— START OF Material provided —

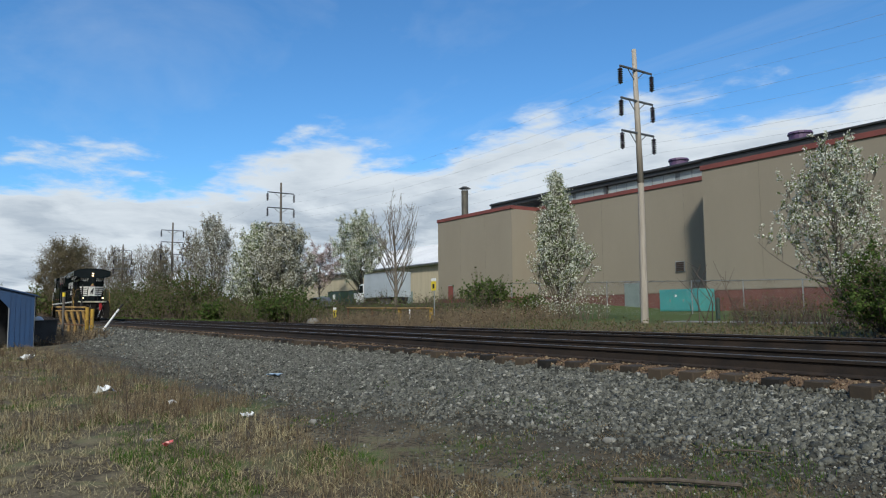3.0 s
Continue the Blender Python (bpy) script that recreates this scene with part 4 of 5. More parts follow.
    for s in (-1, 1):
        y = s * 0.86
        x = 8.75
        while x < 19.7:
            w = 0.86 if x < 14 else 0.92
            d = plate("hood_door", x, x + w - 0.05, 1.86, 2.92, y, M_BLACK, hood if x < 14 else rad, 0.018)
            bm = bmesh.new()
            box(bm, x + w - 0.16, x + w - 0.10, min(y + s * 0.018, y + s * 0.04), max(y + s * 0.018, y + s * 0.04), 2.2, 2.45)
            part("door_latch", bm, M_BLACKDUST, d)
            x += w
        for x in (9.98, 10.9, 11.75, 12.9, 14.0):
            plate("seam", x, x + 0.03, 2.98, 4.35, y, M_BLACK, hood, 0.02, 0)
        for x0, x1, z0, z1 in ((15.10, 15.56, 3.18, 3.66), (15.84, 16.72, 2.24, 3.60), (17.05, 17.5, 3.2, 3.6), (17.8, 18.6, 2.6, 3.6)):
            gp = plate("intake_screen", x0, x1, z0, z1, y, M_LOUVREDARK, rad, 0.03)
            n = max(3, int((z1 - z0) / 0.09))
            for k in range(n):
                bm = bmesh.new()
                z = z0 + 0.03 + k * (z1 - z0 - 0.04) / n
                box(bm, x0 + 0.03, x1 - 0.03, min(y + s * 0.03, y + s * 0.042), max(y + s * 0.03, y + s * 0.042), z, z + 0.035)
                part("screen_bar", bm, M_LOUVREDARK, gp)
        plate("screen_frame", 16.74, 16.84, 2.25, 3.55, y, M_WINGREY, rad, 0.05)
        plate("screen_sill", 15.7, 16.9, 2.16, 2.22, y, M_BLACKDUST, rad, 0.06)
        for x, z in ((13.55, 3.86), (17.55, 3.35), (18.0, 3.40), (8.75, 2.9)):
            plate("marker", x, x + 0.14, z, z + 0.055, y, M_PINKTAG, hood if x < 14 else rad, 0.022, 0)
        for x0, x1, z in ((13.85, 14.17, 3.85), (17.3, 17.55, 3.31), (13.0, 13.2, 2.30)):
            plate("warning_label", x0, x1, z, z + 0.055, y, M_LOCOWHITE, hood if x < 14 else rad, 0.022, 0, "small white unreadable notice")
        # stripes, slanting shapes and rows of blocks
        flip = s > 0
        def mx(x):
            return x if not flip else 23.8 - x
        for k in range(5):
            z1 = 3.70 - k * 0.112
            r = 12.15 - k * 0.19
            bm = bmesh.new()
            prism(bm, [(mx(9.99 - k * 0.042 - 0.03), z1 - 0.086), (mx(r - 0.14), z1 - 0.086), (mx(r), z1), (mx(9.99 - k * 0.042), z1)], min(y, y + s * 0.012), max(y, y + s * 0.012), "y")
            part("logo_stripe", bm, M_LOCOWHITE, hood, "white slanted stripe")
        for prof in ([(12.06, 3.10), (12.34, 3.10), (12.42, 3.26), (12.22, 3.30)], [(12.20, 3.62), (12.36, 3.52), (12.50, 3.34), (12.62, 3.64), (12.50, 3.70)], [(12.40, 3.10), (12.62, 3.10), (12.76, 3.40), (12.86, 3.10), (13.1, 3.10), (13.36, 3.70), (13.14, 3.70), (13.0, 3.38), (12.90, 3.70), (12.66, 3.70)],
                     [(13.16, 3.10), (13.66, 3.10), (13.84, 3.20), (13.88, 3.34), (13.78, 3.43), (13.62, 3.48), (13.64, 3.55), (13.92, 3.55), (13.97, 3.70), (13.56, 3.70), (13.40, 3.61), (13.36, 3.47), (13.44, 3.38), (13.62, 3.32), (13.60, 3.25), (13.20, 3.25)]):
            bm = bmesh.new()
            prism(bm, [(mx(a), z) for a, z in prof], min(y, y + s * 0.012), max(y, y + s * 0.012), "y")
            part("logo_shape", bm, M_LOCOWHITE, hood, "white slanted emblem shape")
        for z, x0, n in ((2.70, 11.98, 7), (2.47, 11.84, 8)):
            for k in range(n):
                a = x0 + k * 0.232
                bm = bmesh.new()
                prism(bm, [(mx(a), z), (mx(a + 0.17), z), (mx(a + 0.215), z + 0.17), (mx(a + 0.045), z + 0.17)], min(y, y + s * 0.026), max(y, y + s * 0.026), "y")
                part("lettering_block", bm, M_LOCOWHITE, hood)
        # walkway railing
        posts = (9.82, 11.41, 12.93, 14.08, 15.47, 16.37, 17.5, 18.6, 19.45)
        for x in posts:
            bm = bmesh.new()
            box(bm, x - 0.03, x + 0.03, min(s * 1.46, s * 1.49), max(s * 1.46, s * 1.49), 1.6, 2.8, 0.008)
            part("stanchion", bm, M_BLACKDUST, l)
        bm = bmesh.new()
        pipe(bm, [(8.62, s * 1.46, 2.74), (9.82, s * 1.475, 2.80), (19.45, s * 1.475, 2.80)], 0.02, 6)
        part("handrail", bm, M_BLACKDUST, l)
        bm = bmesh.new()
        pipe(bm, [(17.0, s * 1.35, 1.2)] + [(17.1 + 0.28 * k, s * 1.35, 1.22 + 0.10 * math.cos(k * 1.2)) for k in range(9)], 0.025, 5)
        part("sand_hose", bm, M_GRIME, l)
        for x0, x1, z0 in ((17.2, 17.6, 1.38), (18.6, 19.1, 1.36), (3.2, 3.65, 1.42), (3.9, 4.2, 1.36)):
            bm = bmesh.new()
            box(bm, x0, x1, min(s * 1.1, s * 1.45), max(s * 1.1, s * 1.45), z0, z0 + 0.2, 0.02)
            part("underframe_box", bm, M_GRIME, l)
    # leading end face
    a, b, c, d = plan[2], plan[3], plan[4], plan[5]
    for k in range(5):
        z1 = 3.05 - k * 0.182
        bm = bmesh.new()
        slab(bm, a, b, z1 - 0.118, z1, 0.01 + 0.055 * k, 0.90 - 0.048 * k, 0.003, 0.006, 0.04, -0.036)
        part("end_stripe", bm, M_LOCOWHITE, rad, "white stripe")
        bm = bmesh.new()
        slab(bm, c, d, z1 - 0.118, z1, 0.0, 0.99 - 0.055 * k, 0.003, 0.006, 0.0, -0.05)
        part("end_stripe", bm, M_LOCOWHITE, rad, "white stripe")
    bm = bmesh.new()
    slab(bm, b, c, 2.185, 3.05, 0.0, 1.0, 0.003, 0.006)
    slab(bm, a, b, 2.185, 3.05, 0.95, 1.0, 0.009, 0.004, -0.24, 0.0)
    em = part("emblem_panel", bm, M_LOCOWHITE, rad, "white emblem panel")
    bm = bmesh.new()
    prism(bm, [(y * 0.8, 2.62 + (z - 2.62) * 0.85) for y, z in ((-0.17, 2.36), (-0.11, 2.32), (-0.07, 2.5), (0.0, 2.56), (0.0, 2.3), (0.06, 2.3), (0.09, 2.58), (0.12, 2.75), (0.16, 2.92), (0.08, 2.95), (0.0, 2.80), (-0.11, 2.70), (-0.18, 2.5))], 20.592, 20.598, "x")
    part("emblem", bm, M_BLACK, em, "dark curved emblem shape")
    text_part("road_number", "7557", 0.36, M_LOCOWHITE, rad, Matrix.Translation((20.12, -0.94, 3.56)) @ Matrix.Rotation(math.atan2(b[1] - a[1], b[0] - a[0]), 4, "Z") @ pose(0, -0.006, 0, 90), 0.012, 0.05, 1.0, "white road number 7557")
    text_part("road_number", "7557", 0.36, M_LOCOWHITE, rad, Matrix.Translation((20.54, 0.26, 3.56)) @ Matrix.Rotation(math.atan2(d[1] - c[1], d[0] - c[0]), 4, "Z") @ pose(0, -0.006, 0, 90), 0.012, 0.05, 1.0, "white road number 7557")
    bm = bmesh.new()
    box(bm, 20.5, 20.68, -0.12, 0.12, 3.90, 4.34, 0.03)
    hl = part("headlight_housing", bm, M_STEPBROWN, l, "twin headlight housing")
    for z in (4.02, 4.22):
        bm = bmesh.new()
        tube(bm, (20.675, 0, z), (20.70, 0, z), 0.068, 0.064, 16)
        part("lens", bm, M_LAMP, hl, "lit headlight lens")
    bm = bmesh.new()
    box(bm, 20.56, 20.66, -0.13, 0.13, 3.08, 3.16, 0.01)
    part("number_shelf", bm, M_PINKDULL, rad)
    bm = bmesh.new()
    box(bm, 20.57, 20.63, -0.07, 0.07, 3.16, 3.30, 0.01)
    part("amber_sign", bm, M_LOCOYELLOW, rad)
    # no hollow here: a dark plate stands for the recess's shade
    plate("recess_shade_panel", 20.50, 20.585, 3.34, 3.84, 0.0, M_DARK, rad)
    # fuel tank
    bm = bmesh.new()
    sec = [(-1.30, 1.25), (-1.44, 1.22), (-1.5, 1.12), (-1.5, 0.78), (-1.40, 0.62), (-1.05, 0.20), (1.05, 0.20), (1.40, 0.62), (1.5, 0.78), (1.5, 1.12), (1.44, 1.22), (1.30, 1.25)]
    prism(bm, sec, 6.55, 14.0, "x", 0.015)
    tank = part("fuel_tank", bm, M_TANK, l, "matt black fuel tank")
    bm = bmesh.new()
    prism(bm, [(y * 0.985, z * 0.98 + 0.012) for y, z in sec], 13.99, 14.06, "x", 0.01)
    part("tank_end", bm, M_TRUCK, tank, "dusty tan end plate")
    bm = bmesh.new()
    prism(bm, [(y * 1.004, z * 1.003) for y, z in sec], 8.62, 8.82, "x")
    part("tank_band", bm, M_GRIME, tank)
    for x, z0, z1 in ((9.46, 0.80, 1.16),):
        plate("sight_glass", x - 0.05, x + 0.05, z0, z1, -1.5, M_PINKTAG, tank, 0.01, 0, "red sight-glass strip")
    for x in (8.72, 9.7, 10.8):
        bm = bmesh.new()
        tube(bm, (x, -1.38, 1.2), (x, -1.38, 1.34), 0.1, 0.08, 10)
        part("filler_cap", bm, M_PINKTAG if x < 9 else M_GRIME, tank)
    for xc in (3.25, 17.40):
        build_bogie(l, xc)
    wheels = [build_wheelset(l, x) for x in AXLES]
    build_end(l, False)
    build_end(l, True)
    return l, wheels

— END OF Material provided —
— START OF Material provided —

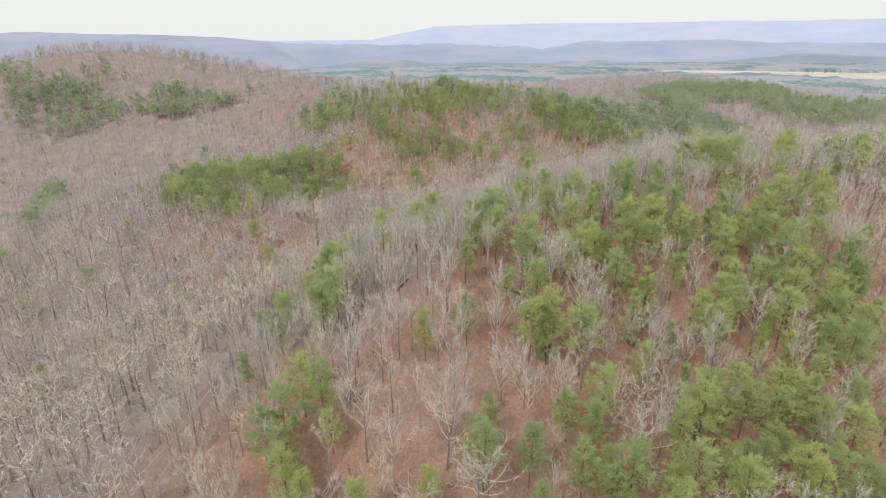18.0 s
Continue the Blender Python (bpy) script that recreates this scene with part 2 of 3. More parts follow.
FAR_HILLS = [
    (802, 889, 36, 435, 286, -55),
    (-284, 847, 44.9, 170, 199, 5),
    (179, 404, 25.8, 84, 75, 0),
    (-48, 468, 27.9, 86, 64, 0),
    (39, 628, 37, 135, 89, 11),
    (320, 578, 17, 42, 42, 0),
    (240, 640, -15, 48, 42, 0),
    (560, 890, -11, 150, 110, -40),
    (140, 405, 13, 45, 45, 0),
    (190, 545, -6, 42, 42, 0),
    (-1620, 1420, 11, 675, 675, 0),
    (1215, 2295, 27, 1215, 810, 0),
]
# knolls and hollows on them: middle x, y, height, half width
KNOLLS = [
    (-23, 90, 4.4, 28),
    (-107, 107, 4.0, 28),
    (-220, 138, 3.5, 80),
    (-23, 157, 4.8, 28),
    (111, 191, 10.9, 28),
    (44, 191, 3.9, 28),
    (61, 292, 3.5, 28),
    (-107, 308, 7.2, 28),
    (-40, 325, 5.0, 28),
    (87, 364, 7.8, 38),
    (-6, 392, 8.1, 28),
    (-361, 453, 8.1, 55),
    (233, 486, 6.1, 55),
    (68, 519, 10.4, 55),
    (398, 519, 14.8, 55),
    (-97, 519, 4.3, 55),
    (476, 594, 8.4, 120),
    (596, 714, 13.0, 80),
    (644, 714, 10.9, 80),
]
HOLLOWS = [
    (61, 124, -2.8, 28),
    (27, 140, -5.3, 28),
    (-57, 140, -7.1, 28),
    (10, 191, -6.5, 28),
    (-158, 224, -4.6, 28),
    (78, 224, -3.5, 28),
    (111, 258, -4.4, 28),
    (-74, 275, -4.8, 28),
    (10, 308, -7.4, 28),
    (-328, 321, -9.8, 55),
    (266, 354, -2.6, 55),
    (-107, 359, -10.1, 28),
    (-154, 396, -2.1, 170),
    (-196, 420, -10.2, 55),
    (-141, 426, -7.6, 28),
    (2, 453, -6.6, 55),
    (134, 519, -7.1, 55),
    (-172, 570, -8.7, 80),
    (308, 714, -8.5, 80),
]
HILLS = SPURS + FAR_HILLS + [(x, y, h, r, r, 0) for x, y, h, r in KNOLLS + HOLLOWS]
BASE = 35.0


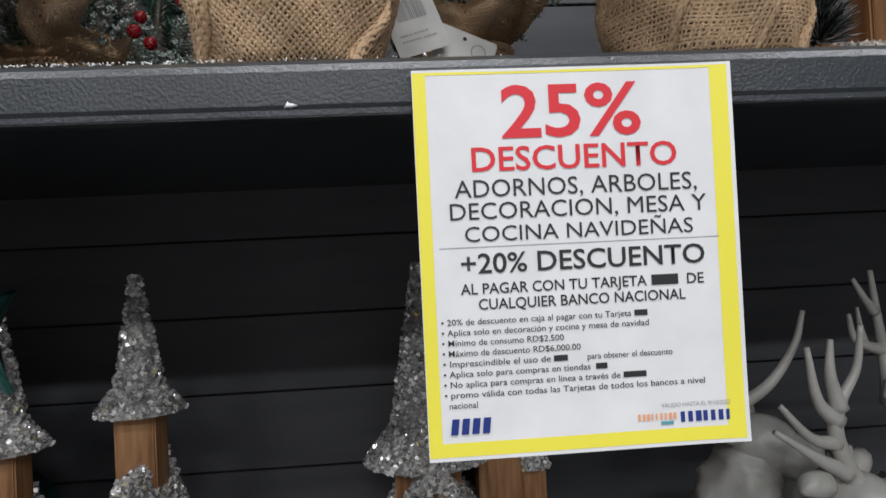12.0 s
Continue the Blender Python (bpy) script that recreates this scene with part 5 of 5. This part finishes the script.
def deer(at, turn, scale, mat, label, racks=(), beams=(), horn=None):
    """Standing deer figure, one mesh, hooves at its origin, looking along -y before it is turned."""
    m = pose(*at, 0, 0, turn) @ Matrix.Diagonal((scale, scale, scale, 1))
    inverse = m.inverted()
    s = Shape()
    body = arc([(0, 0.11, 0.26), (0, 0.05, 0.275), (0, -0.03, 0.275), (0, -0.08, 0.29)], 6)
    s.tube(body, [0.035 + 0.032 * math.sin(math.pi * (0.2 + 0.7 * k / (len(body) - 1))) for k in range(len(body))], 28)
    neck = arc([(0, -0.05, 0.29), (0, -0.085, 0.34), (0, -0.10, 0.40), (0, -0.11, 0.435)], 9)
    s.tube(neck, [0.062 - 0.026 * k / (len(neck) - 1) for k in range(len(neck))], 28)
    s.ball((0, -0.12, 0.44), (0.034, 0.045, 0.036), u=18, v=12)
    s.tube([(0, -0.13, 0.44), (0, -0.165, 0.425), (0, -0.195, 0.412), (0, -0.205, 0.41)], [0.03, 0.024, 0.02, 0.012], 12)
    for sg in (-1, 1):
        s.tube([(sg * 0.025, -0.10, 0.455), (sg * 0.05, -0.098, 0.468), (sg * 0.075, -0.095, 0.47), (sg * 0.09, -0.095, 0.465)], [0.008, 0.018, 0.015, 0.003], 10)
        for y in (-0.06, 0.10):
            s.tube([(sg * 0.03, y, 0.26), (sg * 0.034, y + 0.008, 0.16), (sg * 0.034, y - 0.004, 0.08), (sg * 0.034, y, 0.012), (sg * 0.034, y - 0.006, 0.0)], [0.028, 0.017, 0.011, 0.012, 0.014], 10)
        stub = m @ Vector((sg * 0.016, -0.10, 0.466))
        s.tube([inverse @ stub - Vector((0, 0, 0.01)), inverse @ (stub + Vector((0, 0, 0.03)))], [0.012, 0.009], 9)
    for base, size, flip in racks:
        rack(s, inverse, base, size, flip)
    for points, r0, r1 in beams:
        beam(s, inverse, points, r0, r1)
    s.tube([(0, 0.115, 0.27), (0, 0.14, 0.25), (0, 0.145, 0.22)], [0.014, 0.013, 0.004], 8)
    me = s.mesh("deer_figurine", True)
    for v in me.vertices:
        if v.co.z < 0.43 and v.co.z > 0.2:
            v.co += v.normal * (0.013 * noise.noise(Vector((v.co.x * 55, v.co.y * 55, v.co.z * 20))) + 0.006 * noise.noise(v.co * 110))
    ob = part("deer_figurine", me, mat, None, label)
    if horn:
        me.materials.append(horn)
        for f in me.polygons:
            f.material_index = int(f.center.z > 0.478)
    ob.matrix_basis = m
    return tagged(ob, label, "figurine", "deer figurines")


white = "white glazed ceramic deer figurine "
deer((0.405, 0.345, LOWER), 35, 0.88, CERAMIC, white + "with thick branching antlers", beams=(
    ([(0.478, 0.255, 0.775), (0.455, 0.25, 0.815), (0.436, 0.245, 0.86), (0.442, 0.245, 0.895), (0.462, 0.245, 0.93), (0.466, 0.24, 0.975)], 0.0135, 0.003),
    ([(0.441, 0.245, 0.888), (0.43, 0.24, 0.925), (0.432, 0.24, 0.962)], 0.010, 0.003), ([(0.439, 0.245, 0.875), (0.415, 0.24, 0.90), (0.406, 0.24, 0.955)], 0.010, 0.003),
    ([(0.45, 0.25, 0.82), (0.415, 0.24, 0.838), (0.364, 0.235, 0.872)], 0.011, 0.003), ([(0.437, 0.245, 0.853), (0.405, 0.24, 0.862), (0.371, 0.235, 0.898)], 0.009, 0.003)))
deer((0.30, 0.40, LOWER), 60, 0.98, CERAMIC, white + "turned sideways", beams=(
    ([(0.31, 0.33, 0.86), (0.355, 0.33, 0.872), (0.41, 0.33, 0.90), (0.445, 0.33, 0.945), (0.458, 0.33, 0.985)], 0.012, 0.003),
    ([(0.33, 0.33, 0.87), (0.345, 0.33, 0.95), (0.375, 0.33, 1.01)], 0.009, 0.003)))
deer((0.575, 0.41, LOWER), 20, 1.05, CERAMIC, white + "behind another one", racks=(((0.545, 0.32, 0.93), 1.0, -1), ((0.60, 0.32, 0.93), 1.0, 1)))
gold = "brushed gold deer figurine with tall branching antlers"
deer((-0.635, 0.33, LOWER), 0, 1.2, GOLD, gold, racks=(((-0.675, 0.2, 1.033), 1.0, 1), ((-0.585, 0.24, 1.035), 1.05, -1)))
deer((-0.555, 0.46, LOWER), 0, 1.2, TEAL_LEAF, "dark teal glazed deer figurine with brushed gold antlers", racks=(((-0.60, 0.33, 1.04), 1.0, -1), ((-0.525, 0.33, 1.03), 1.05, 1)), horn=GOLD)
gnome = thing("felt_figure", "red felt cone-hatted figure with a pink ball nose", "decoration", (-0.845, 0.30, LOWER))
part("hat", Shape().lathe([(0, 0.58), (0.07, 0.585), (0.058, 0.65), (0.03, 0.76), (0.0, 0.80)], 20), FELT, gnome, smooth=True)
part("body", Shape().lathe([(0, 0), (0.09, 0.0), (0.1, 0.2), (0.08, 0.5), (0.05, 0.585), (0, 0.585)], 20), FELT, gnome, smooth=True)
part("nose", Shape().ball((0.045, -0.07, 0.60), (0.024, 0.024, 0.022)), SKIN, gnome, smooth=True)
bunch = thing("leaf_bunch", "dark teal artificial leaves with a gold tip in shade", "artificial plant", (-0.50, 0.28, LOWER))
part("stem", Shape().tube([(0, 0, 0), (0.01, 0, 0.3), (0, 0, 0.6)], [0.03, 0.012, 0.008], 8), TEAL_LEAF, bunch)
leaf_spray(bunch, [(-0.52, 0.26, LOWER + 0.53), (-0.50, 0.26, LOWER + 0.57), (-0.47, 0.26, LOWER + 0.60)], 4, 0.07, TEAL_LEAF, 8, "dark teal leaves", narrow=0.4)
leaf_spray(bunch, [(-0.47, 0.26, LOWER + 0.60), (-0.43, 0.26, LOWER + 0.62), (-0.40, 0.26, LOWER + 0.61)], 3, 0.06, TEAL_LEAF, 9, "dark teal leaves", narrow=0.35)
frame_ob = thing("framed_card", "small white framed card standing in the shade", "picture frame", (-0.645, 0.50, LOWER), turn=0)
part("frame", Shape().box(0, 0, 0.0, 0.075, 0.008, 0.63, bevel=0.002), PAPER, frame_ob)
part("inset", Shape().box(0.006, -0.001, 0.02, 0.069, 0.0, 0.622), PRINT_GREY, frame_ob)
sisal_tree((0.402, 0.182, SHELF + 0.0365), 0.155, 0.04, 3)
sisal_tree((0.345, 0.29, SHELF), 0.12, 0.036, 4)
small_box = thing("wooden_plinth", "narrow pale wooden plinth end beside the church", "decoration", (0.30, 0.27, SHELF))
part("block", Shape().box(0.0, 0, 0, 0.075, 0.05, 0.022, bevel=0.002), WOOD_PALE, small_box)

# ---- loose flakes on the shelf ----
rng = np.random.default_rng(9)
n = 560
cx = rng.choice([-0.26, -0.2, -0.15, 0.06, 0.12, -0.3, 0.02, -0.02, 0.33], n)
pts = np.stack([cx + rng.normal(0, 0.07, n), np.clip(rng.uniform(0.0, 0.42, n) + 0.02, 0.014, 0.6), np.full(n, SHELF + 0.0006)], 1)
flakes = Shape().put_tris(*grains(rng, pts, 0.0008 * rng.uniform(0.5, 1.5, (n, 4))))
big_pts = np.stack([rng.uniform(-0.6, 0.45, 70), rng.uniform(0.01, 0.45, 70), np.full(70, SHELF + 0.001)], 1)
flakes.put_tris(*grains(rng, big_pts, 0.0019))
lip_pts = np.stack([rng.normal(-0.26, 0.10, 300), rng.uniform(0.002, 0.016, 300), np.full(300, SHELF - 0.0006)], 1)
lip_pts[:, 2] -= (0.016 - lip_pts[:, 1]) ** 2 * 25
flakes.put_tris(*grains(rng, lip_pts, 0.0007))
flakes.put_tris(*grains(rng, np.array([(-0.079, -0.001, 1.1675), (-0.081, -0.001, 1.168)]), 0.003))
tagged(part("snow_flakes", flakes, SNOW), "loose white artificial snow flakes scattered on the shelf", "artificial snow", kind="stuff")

— END OF Material provided —

» **Problem to solve**: Filter out every line that lacks the word "Blender", and copy the rest.

» **Solution below**:
Continue the Blender Python (bpy) script that recreates this scene with part 4 of 5. More parts follow.
Continue the Blender Python (bpy) script that recreates this scene with part 2 of 3. More parts follow.
Continue the Blender Python (bpy) script that recreates this scene with part 5 of 5. This part finishes the script.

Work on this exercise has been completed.